RECORDED INFORMATION:
^^^^

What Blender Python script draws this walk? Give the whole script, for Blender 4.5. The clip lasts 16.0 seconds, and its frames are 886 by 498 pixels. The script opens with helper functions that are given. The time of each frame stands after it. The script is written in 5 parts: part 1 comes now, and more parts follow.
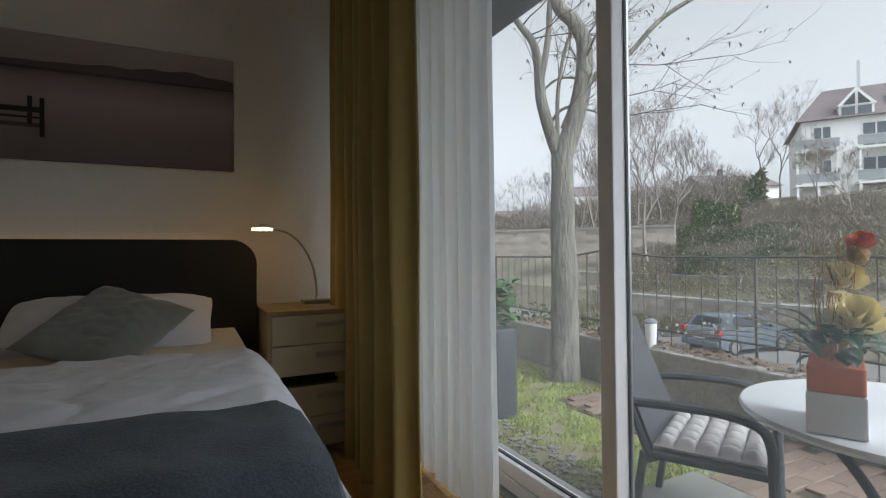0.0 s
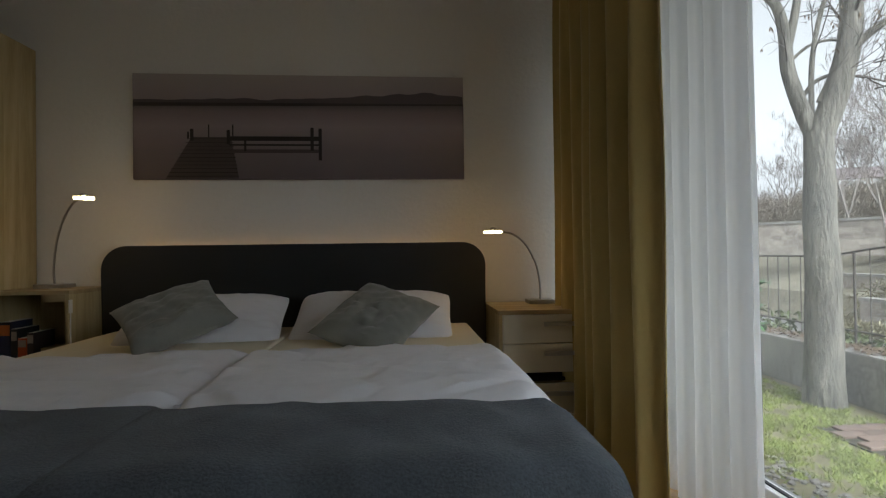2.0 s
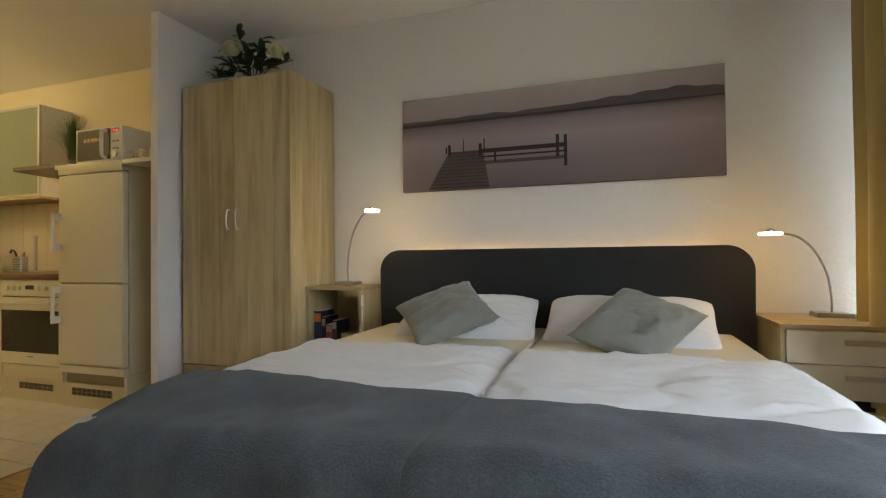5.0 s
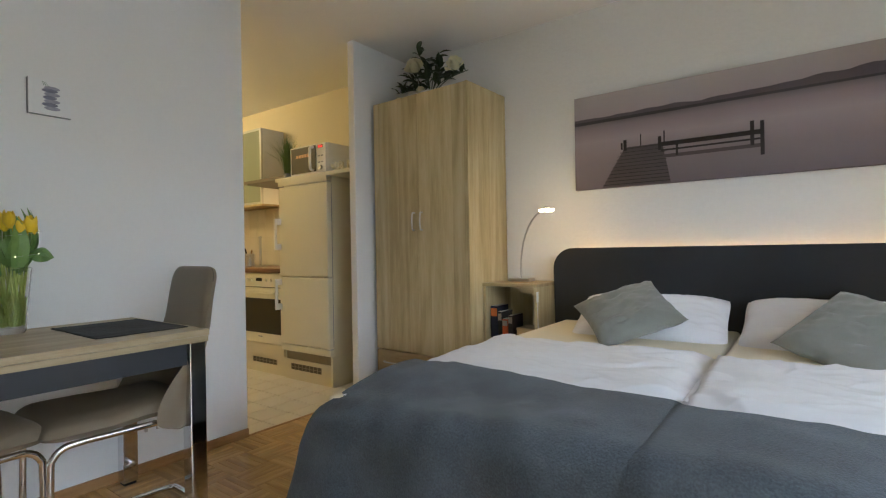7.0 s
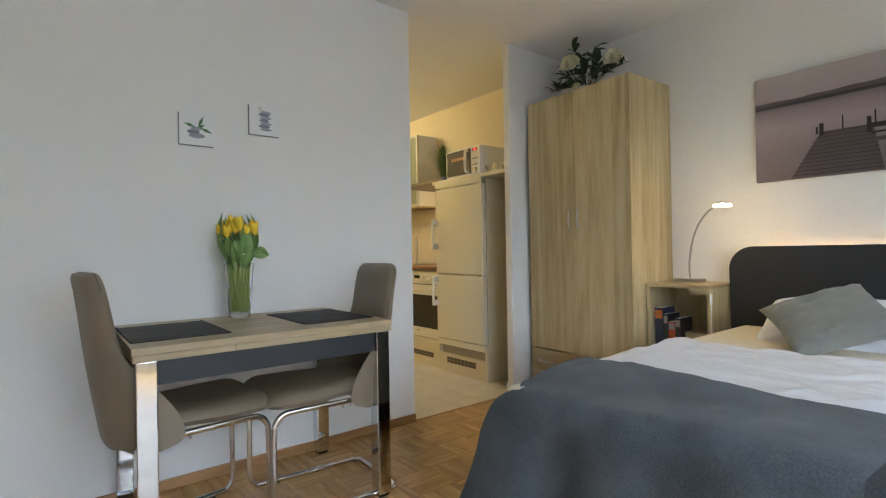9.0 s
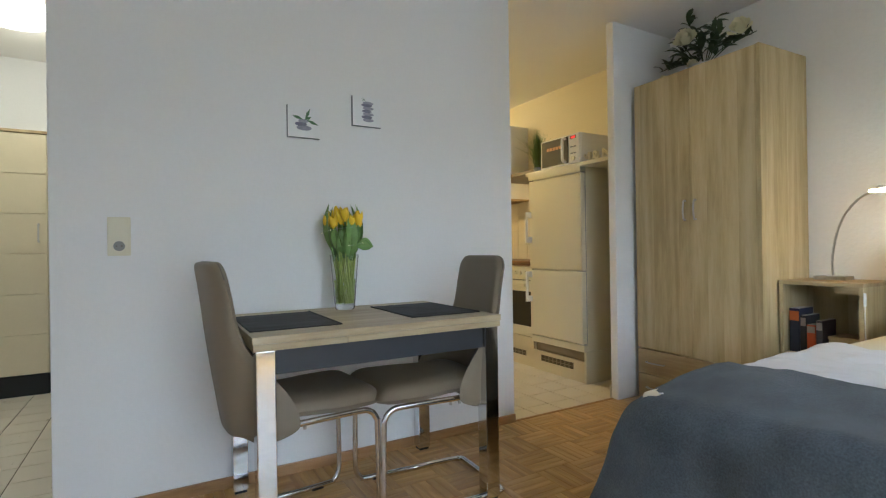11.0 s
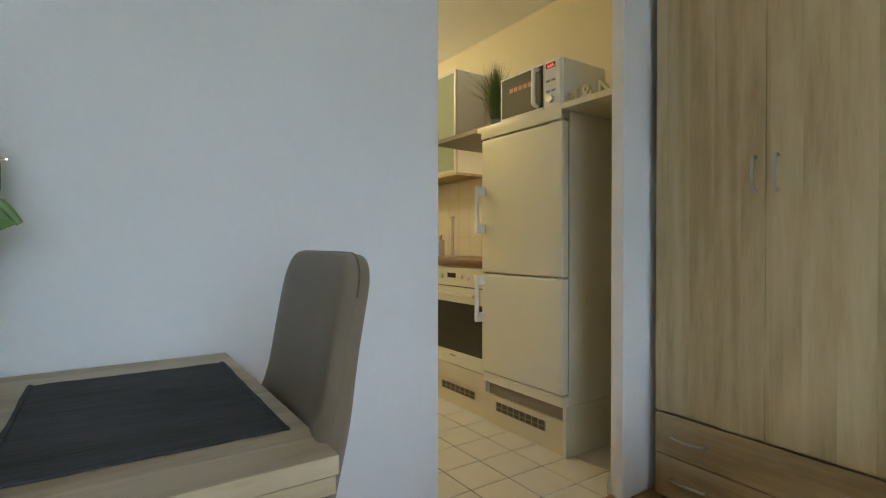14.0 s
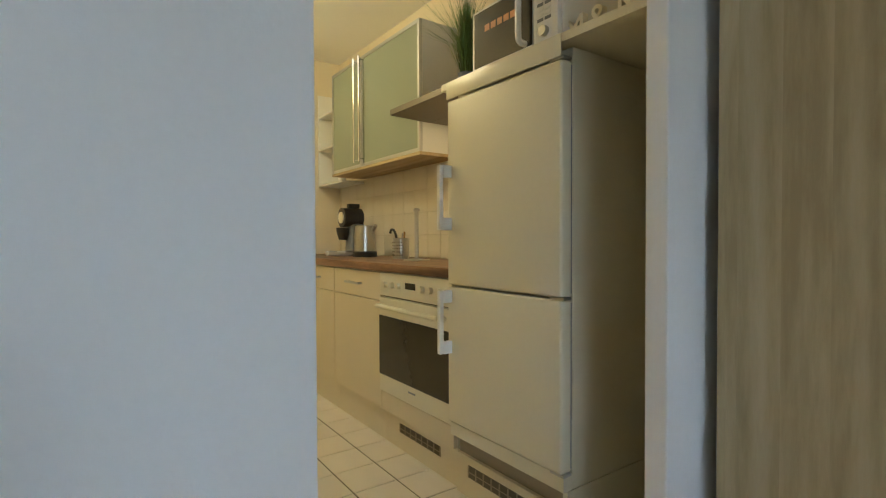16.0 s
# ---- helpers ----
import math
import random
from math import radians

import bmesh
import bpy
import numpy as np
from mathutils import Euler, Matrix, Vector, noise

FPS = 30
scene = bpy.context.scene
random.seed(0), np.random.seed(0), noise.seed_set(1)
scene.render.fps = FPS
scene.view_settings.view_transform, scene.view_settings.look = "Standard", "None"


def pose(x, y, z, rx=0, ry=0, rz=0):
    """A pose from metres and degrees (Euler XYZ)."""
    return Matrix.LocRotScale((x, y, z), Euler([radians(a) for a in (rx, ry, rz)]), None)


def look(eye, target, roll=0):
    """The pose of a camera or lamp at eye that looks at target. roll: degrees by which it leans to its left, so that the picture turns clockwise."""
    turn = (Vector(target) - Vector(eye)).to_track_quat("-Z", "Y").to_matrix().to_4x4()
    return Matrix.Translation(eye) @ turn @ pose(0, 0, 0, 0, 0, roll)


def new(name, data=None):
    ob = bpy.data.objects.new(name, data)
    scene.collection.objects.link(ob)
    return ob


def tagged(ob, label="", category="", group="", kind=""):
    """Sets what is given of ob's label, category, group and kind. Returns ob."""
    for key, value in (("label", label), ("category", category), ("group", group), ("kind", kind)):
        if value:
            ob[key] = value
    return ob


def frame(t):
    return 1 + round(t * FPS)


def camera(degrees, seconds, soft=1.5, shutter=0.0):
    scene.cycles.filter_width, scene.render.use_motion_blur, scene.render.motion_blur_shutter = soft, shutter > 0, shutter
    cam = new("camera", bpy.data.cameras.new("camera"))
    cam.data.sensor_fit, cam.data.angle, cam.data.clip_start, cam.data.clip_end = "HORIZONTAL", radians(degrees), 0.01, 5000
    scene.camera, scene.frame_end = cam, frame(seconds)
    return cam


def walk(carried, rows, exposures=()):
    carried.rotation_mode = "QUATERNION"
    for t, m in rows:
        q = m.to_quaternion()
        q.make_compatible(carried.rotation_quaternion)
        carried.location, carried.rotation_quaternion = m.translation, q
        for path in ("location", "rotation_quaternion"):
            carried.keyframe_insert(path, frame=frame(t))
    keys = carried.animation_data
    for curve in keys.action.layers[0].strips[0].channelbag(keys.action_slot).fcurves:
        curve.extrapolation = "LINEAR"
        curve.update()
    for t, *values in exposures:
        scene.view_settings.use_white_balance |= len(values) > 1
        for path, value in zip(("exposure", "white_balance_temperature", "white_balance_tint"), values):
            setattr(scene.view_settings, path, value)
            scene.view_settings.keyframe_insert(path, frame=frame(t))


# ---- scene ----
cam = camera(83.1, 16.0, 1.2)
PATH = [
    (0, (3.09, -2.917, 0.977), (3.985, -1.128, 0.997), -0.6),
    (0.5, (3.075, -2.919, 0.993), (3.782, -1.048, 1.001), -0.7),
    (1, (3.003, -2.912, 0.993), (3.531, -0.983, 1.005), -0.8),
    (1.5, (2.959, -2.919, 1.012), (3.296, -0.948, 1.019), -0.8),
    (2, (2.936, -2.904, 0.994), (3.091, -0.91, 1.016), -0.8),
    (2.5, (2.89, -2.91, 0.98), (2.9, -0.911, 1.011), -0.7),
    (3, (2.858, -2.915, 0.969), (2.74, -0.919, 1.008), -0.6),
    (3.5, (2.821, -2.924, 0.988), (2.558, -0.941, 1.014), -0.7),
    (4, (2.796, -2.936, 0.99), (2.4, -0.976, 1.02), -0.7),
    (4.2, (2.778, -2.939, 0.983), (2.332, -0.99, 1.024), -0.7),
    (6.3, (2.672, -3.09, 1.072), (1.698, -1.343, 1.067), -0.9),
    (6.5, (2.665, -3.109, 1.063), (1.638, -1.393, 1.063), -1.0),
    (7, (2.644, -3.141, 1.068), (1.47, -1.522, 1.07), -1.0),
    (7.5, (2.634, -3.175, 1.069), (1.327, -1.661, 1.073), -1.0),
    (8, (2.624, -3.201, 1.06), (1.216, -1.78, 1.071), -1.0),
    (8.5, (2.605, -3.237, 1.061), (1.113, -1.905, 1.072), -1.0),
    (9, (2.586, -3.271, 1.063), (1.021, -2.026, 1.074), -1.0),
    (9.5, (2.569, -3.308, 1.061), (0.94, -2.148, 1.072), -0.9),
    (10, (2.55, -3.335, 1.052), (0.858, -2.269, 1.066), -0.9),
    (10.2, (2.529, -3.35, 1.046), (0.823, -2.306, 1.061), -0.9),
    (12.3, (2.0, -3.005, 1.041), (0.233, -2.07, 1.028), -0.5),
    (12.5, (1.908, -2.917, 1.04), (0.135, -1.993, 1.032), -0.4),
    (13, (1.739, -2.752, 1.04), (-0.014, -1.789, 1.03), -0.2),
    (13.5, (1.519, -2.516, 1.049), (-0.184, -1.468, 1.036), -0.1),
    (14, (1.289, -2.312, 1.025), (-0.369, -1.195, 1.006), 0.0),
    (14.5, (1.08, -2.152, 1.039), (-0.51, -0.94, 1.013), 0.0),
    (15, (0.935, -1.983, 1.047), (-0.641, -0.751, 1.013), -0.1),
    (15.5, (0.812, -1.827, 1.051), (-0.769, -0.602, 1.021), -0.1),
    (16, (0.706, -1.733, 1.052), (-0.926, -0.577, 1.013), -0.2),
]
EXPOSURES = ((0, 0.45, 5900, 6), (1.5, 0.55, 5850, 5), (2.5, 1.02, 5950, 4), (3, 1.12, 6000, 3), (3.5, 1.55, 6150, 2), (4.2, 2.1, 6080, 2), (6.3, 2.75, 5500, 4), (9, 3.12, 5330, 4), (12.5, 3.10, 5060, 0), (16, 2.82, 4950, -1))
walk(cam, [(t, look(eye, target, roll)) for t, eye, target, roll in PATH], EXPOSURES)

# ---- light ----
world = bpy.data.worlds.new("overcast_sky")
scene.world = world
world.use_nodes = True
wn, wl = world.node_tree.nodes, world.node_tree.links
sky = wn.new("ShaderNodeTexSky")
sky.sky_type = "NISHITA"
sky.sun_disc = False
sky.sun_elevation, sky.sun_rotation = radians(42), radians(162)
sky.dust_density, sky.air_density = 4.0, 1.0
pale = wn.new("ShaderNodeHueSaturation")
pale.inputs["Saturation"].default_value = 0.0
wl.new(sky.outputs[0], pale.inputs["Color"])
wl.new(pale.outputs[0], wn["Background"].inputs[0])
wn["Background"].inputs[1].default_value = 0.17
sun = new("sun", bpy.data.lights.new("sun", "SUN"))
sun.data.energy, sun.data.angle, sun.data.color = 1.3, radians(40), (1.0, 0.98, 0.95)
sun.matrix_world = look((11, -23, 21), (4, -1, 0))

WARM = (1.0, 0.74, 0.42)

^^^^

SHORT EXERCISE: In your copy, leave out the pictures and reproduce the material above exactly.

ANSWER FOR THE TASK:
What Blender Python script draws this walk? Give the whole script, for Blender 4.5. The clip lasts 16.0 seconds, and its frames are 886 by 498 pixels. The script opens with helper functions that are given. The time of each frame stands after it. The script is written in 5 parts: part 1 comes now, and more parts follow.
0.0 s
2.0 s
5.0 s
7.0 s
9.0 s
11.0 s
14.0 s
16.0 s
# ---- helpers ----
import math
import random
from math import radians

import bmesh
import bpy
import numpy as np
from mathutils import Euler, Matrix, Vector, noise

FPS = 30
scene = bpy.context.scene
random.seed(0), np.random.seed(0), noise.seed_set(1)
scene.render.fps = FPS
scene.view_settings.view_transform, scene.view_settings.look = "Standard", "None"


def pose(x, y, z, rx=0, ry=0, rz=0):
    """A pose from metres and degrees (Euler XYZ)."""
    return Matrix.LocRotScale((x, y, z), Euler([radians(a) for a in (rx, ry, rz)]), None)


def look(eye, target, roll=0):
    """The pose of a camera or lamp at eye that looks at target. roll: degrees by which it leans to its left, so that the picture turns clockwise."""
    turn = (Vector(target) - Vector(eye)).to_track_quat("-Z", "Y").to_matrix().to_4x4()
    return Matrix.Translation(eye) @ turn @ pose(0, 0, 0, 0, 0, roll)


def new(name, data=None):
    ob = bpy.data.objects.new(name, data)
    scene.collection.objects.link(ob)
    return ob


def tagged(ob, label="", category="", group="", kind=""):
    """Sets what is given of ob's label, category, group and kind. Returns ob."""
    for key, value in (("label", label), ("category", category), ("group", group), ("kind", kind)):
        if value:
            ob[key] = value
    return ob


def frame(t):
    return 1 + round(t * FPS)


def camera(degrees, seconds, soft=1.5, shutter=0.0):
    scene.cycles.filter_width, scene.render.use_motion_blur, scene.render.motion_blur_shutter = soft, shutter > 0, shutter
    cam = new("camera", bpy.data.cameras.new("camera"))
    cam.data.sensor_fit, cam.data.angle, cam.data.clip_start, cam.data.clip_end = "HORIZONTAL", radians(degrees), 0.01, 5000
    scene.camera, scene.frame_end = cam, frame(seconds)
    return cam


def walk(carried, rows, exposures=()):
    carried.rotation_mode = "QUATERNION"
    for t, m in rows:
        q = m.to_quaternion()
        q.make_compatible(carried.rotation_quaternion)
        carried.location, carried.rotation_quaternion = m.translation, q
        for path in ("location", "rotation_quaternion"):
            carried.keyframe_insert(path, frame=frame(t))
    keys = carried.animation_data
    for curve in keys.action.layers[0].strips[0].channelbag(keys.action_slot).fcurves:
        curve.extrapolation = "LINEAR"
        curve.update()
    for t, *values in exposures:
        scene.view_settings.use_white_balance |= len(values) > 1
        for path, value in zip(("exposure", "white_balance_temperature", "white_balance_tint"), values):
            setattr(scene.view_settings, path, value)
            scene.view_settings.keyframe_insert(path, frame=frame(t))


# ---- scene ----
cam = camera(83.1, 16.0, 1.2)
PATH = [
    (0, (3.09, -2.917, 0.977), (3.985, -1.128, 0.997), -0.6),
    (0.5, (3.075, -2.919, 0.993), (3.782, -1.048, 1.001), -0.7),
    (1, (3.003, -2.912, 0.993), (3.531, -0.983, 1.005), -0.8),
    (1.5, (2.959, -2.919, 1.012), (3.296, -0.948, 1.019), -0.8),
    (2, (2.936, -2.904, 0.994), (3.091, -0.91, 1.016), -0.8),
    (2.5, (2.89, -2.91, 0.98), (2.9, -0.911, 1.011), -0.7),
    (3, (2.858, -2.915, 0.969), (2.74, -0.919, 1.008), -0.6),
    (3.5, (2.821, -2.924, 0.988), (2.558, -0.941, 1.014), -0.7),
    (4, (2.796, -2.936, 0.99), (2.4, -0.976, 1.02), -0.7),
    (4.2, (2.778, -2.939, 0.983), (2.332, -0.99, 1.024), -0.7),
    (6.3, (2.672, -3.09, 1.072), (1.698, -1.343, 1.067), -0.9),
    (6.5, (2.665, -3.109, 1.063), (1.638, -1.393, 1.063), -1.0),
    (7, (2.644, -3.141, 1.068), (1.47, -1.522, 1.07), -1.0),
    (7.5, (2.634, -3.175, 1.069), (1.327, -1.661, 1.073), -1.0),
    (8, (2.624, -3.201, 1.06), (1.216, -1.78, 1.071), -1.0),
    (8.5, (2.605, -3.237, 1.061), (1.113, -1.905, 1.072), -1.0),
    (9, (2.586, -3.271, 1.063), (1.021, -2.026, 1.074), -1.0),
    (9.5, (2.569, -3.308, 1.061), (0.94, -2.148, 1.072), -0.9),
    (10, (2.55, -3.335, 1.052), (0.858, -2.269, 1.066), -0.9),
    (10.2, (2.529, -3.35, 1.046), (0.823, -2.306, 1.061), -0.9),
    (12.3, (2.0, -3.005, 1.041), (0.233, -2.07, 1.028), -0.5),
    (12.5, (1.908, -2.917, 1.04), (0.135, -1.993, 1.032), -0.4),
    (13, (1.739, -2.752, 1.04), (-0.014, -1.789, 1.03), -0.2),
    (13.5, (1.519, -2.516, 1.049), (-0.184, -1.468, 1.036), -0.1),
    (14, (1.289, -2.312, 1.025), (-0.369, -1.195, 1.006), 0.0),
    (14.5, (1.08, -2.152, 1.039), (-0.51, -0.94, 1.013), 0.0),
    (15, (0.935, -1.983, 1.047), (-0.641, -0.751, 1.013), -0.1),
    (15.5, (0.812, -1.827, 1.051), (-0.769, -0.602, 1.021), -0.1),
    (16, (0.706, -1.733, 1.052), (-0.926, -0.577, 1.013), -0.2),
]
EXPOSURES = ((0, 0.45, 5900, 6), (1.5, 0.55, 5850, 5), (2.5, 1.02, 5950, 4), (3, 1.12, 6000, 3), (3.5, 1.55, 6150, 2), (4.2, 2.1, 6080, 2), (6.3, 2.75, 5500, 4), (9, 3.12, 5330, 4), (12.5, 3.10, 5060, 0), (16, 2.82, 4950, -1))
walk(cam, [(t, look(eye, target, roll)) for t, eye, target, roll in PATH], EXPOSURES)

# ---- light ----
world = bpy.data.worlds.new("overcast_sky")
scene.world = world
world.use_nodes = True
wn, wl = world.node_tree.nodes, world.node_tree.links
sky = wn.new("ShaderNodeTexSky")
sky.sky_type = "NISHITA"
sky.sun_disc = False
sky.sun_elevation, sky.sun_rotation = radians(42), radians(162)
sky.dust_density, sky.air_density = 4.0, 1.0
pale = wn.new("ShaderNodeHueSaturation")
pale.inputs["Saturation"].default_value = 0.0
wl.new(sky.outputs[0], pale.inputs["Color"])
wl.new(pale.outputs[0], wn["Background"].inputs[0])
wn["Background"].inputs[1].default_value = 0.17
sun = new("sun", bpy.data.lights.new("sun", "SUN"))
sun.data.energy, sun.data.angle, sun.data.color = 1.3, radians(40), (1.0, 0.98, 0.95)
sun.matrix_world = look((11, -23, 21), (4, -1, 0))

WARM = (1.0, 0.74, 0.42)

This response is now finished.